-->

Inilah Keganjilan Mirza Ghulam Ahmad, Pendiri Ahmadiyah

Allah swt. akan memuliakan orang yang takwa kepadaNya dan menghinakan orang yang menentangnya. Kemuliaan dan kehinaan itu ada yang langsung ditunjukkan di dunia dan ada pula yang ditunda di akhirat nanti.

Perlu diketahui bahwa, Rasulullah saw. sejah dahulu telah menjelaskan kepada umatnya bahwa dirinya adalah nabi yang terakhir. Begitu juga, beliau telah memperingatkan kepada umatnya bahwa setelahnya aka nada sekitar tiga puluhan pendusta yang akan mengaku-ngaku menjadi nabi setelahnya.

Benar, setelah beliau meninggal, maka banyak sekali orang-orang yang mengaku-ngaku menjadi nabi. Tak terkecuali di negeri kita Indonesia ini. Sebagian dari mereka ada yang mengaku menjadi nabi setelah bermimpi, sebagian lagi setelah bersemedi, dan sebagian lagi setelah mengalami kejadian tertentu. Setelah itu, mereka pun membuat ‘kitab suci’ karangan sebagai penguatnya. Sebagian lagi, berfatwa dengan fatwa yang ‘asal-asalan’. Akibatnya, orang-orang bodoh pun terpedaya dan tertipu dengan tipu muslihatnya. Kekayaan para pengikutnya dikeruk, kehormatan mereka dinista, dan penyesalan pun didapat setelahnya. Begitulah liku-liku orang yang mengaku-ngaku menjadi nabi, yang banyak dijumpai di Indonesia.

Salah satu orang yang mendakwahkan diri menjadi nabi adalah Mirza Ghulam Ahmad. Dia berasal dari India dan menamakan kelompoknya sebagai ahmadiyah. Terhadap kelompok ini, semua ulama sepakan akan kesesatannya. Oleh karenanya, MUI pun telah mengeluarkan fatwa atas kesesatan kelompok ini.

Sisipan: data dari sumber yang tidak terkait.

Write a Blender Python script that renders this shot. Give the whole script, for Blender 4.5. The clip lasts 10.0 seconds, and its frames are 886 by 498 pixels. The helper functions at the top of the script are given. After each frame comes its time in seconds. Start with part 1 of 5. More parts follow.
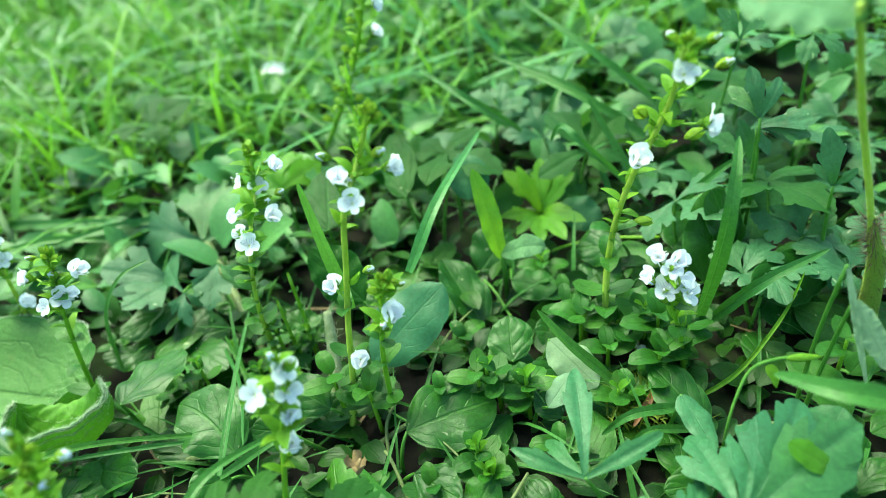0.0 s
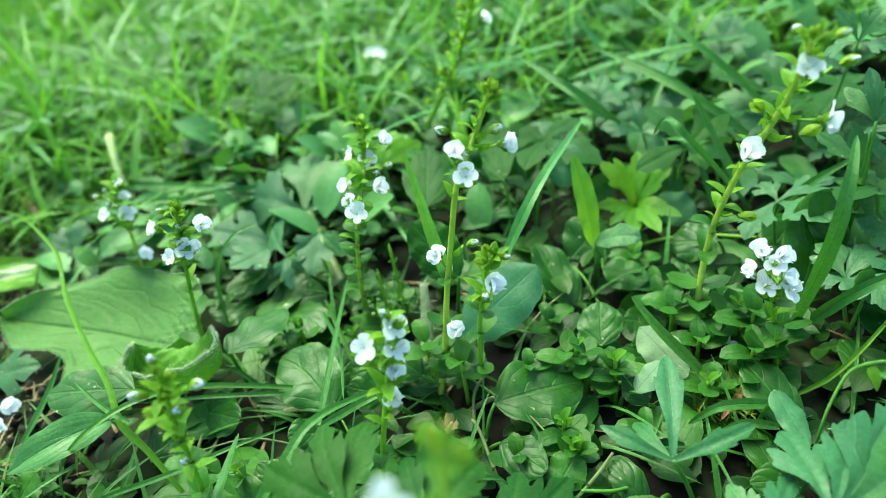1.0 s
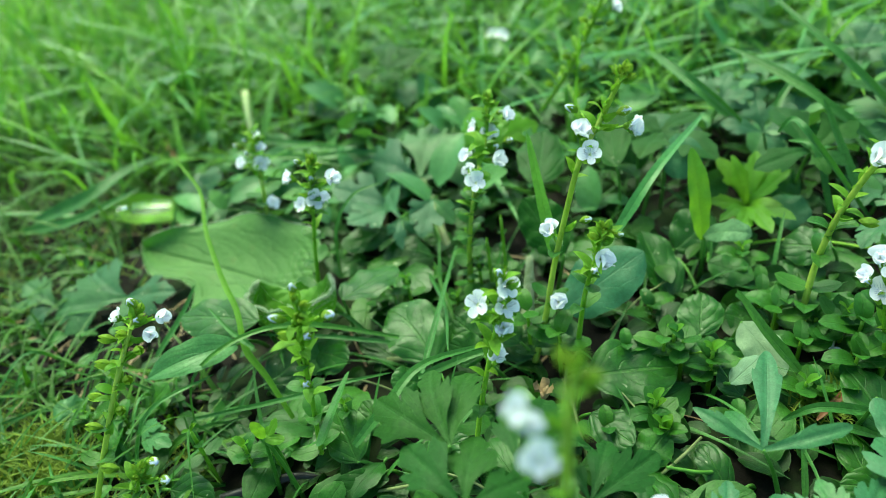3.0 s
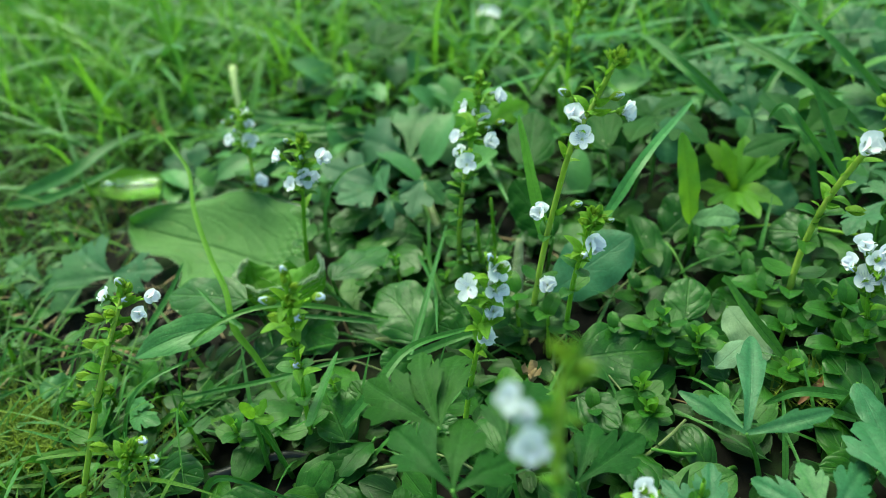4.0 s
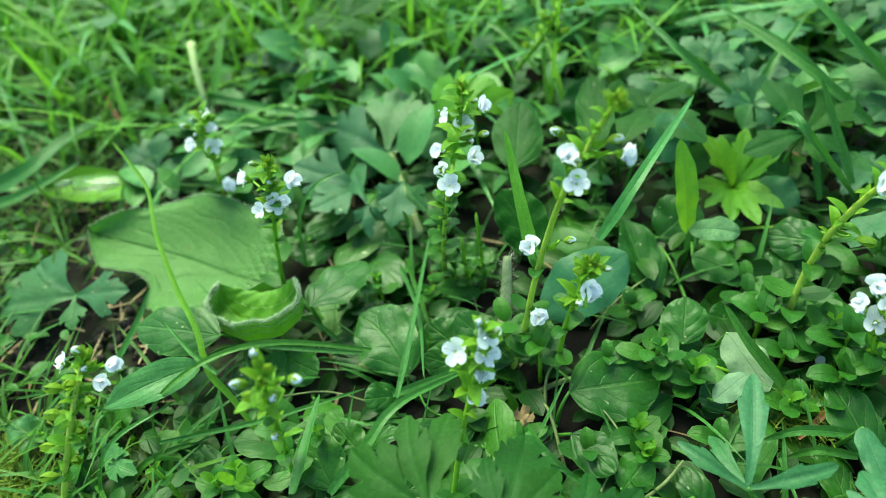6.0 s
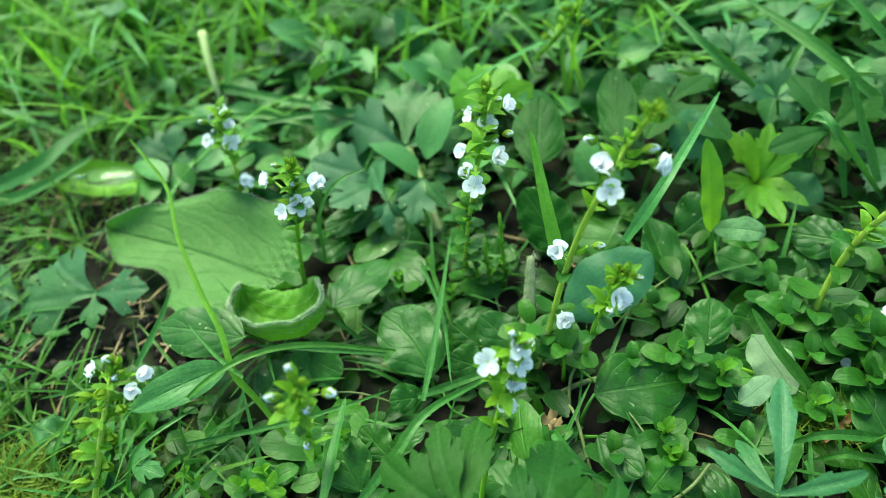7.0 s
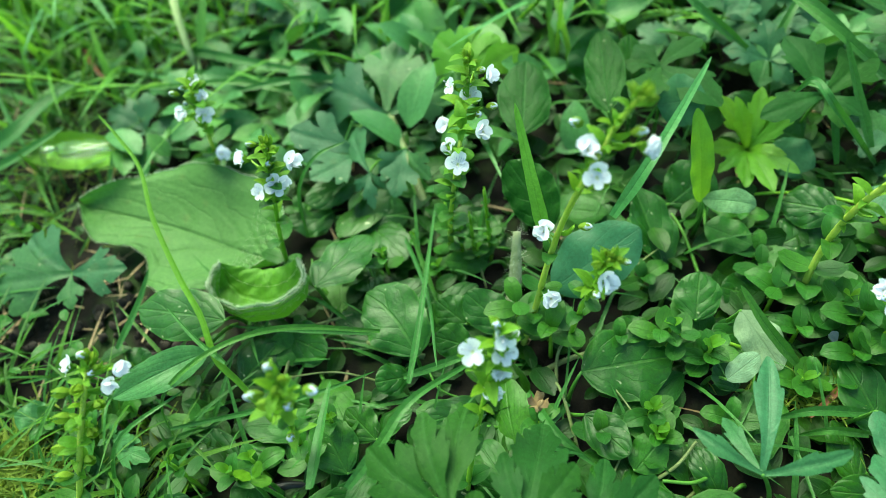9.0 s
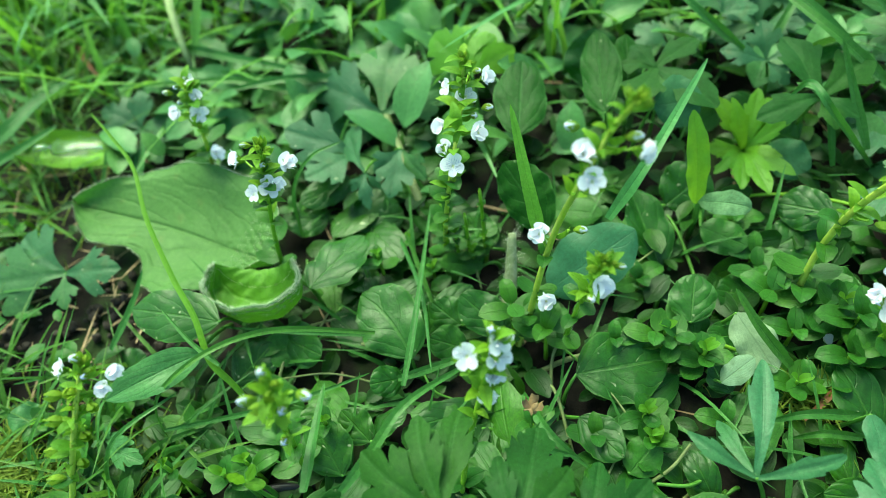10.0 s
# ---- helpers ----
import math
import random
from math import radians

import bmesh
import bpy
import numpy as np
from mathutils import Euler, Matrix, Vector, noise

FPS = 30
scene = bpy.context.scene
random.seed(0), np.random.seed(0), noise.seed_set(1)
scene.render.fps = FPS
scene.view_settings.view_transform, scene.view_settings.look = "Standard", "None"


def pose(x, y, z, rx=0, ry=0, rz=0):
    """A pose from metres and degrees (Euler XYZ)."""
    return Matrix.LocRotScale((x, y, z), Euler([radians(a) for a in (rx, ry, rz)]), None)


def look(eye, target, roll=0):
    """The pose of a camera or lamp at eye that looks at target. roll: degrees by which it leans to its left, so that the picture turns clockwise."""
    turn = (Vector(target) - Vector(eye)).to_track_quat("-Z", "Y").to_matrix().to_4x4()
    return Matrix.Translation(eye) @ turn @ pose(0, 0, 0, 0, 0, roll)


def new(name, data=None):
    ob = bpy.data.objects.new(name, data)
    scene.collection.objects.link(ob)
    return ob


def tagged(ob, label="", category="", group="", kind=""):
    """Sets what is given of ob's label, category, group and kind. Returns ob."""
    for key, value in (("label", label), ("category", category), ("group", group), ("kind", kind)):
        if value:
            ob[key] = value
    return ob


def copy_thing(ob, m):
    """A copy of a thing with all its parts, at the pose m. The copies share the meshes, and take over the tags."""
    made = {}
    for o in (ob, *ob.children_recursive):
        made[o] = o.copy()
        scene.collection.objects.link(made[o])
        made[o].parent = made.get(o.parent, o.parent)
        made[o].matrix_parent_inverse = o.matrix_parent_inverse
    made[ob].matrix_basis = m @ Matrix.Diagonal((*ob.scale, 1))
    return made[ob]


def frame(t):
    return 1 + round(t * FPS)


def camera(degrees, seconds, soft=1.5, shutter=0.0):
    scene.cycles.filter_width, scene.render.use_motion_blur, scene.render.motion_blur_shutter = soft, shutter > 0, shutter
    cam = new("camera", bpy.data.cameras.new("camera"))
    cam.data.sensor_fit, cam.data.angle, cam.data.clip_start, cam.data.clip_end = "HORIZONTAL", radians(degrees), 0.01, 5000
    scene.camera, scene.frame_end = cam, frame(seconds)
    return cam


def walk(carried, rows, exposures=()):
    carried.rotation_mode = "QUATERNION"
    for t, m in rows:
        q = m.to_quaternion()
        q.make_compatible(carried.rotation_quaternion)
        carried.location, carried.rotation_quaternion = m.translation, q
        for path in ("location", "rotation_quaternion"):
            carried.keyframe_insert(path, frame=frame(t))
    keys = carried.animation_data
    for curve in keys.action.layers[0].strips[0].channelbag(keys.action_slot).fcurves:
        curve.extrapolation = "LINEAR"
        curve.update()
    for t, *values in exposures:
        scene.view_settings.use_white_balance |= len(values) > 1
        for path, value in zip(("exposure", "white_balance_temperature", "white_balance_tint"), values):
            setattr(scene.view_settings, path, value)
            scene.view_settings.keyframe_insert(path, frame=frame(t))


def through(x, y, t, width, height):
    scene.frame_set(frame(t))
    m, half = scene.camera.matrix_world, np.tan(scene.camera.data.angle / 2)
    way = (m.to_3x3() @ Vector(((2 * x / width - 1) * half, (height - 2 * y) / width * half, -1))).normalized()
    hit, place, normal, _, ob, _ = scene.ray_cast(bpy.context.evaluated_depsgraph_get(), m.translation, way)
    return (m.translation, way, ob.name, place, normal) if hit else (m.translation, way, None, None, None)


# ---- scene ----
cam = camera(65.6, 10.0, soft=0.6)
METRES, EYE, TILT, LEAN, TURN = 0.095, 0.16, -39.0, 8.5, 0.0
ROWS = [
    (0.0, 0.0, 0.0, 0.0, -0.0, 0.0, 0.0),
    (0.5, -0.0503, -0.0252, -0.0298, 1.89, -0.49, -1.94),
    (1.0, -0.0954, -0.0746, -0.059, 5.44, -0.5, -4.29),
    (1.5, -0.1065, -0.1266, -0.0883, 8.15, -0.28, -5.77),
    (2.0, -0.124, -0.162, -0.1017, 10.7, -1.01, -7.66),
    (2.5, -0.145, -0.1926, -0.1273, 12.43, -2.07, -9.59),
    (4.0, -0.1686, -0.1985, -0.1084, 11.54, -4.27, -11.18),
    (4.5, -0.2097, -0.138, -0.0612, 10.57, -6.94, -10.97),
    (5.0, -0.2113, -0.0902, 0.0904, 9.79, -7.61, -10.15),
    (6.5, -0.3096, -0.0188, 0.2266, 9.84, -12.41, -9.46),
    (7.0, -0.3519, -0.0142, 0.2703, 9.83, -13.11, -9.52),
    (7.5, -0.3593, 0.0115, 0.2984, 9.72, -14.64, -9.08),
    (8.0, -0.3579, 0.0425, 0.3218, 9.18, -16.03, -9.01),
    (8.5, -0.3602, 0.0481, 0.3535, 8.89, -16.66, -8.79),
    (9.0, -0.3594, 0.0612, 0.352, 8.74, -17.46, -8.81),
    (9.5, -0.3596, 0.0737, 0.36, 8.62, -17.91, -8.82),
    (10.0, -0.3583, 0.0737, 0.3709, 8.54, -17.88, -9.0),
]
walk(cam, [(t, pose(0, 0, EYE, TILT, LEAN, TURN) @ pose(METRES * x, METRES * y, METRES * z, 90 + pitch, roll, yaw)) for t, x, y, z, yaw, pitch, roll in ROWS],
     exposures=[(0.0, 2.13, 7080, -25), (1.0, 2.05, 7080, -25), (1.5, 1.91, 7080, -25), (2.6, 1.84, 7080, -25), (4.0, 1.49, 7080, -25), (4.5, 1.84, 7080, -25), (10.0, 1.85, 7080, -25)])

# ---- camera lens focus ----
cam.data.dof.use_dof = True
cam.data.dof.focus_distance = 0.178
cam.data.dof.aperture_fstop = 9.0

# ---- world and light ----
SUN_UP, SUN_ROUND = radians(60), radians(-40)
world = bpy.data.worlds.new("sky")
scene.world = world
world.use_nodes = True
sky = world.node_tree.nodes.new("ShaderNodeTexSky")
sky.sky_type, sky.sun_disc = "NISHITA", False
sky.sun_elevation, sky.sun_rotation = SUN_UP, SUN_ROUND
sky.air_density, sky.dust_density, sky.ozone_density = 1.0, 2.0, 1.0
world.node_tree.links.new(sky.outputs["Color"], world.node_tree.nodes["Background"].inputs["Color"])
world.node_tree.nodes["Background"].inputs["Strength"].default_value = 0.118
sun = new("sun", bpy.data.lights.new("sun", "SUN"))
sun.data.energy, sun.data.angle, sun.data.color = 2.3, radians(42), (1.0, 0.95, 0.84)
aim = Vector((math.sin(SUN_ROUND) * math.cos(SUN_UP), math.cos(SUN_ROUND) * math.cos(SUN_UP), math.sin(SUN_UP)))
sun.matrix_world = look(aim * 3, (0, 0, 0))


# ---- materials ----
def put(nt, kind, values=(), links=()):
    n = nt.nodes.new(kind)
    for key, value in values:
        n.inputs[key].default_value = value
    for key, socket in links:
        nt.links.new(socket, n.inputs[key])
    return n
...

Namun demikian, seorang dajjal pun punya pengikut walau sudah sangat jelas fitnahnya. Demikian pula ahmadiyah. Mereka pun memiliki pengikut, tak terkecuali di Indonesia ini. Namun walau selalu disembunyi-sembunyikan, Allah swt. akan selalu menampakkan kecacatan dari pemikiran ganjilnya itu. Maka berikut adalah keganjilan-keganjilan Mirza Ghulam Ahmad yang dirangkum dari buku Koreksi terhadap Pemahaman Ahmadiyah yang ditulis oleh Dede A. Nasruddin dengan penerbit Irsyad Baitus Salam, Bandung.

Bermimpi menjadi Allah dan menciptakan langit dan bumi yang baru

Mirza Ghulam berkata:
“Di dalam tidur, aku bermimpi jadi Allah. Aku yakin bahwa aku adalah Dia (Allah).” (Tadzkirah, hal. 195)

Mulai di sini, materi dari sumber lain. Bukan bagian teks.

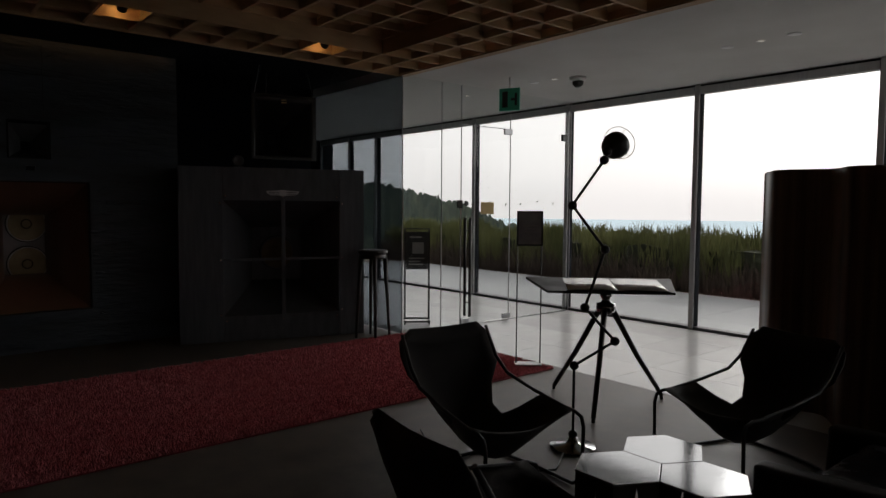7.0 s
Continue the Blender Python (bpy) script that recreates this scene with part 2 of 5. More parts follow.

“… dan ketika aku dalam keadaan ini, aku berkata, ‘Aku ingin peraturan baru langit yang baru, dan bumi yang baru,’ maka kemudian aku menciptakan langit dan bumi…” (Tadzkirah, hal. 197)

Mengaku menjadi Maryam yang melahirkan Isa

Mirza Ghulam berkata:
“Saya adalah yang dimaksud dari perkataan Allah ta’ala, [Dan (ingatlah) Maryam puteri Imran yang memelihara kehormatannya, maka Kami tiupkan ke dalam rahimnya sebagian dari ruh Kami… (Q.S. at-Tahrim: 12)]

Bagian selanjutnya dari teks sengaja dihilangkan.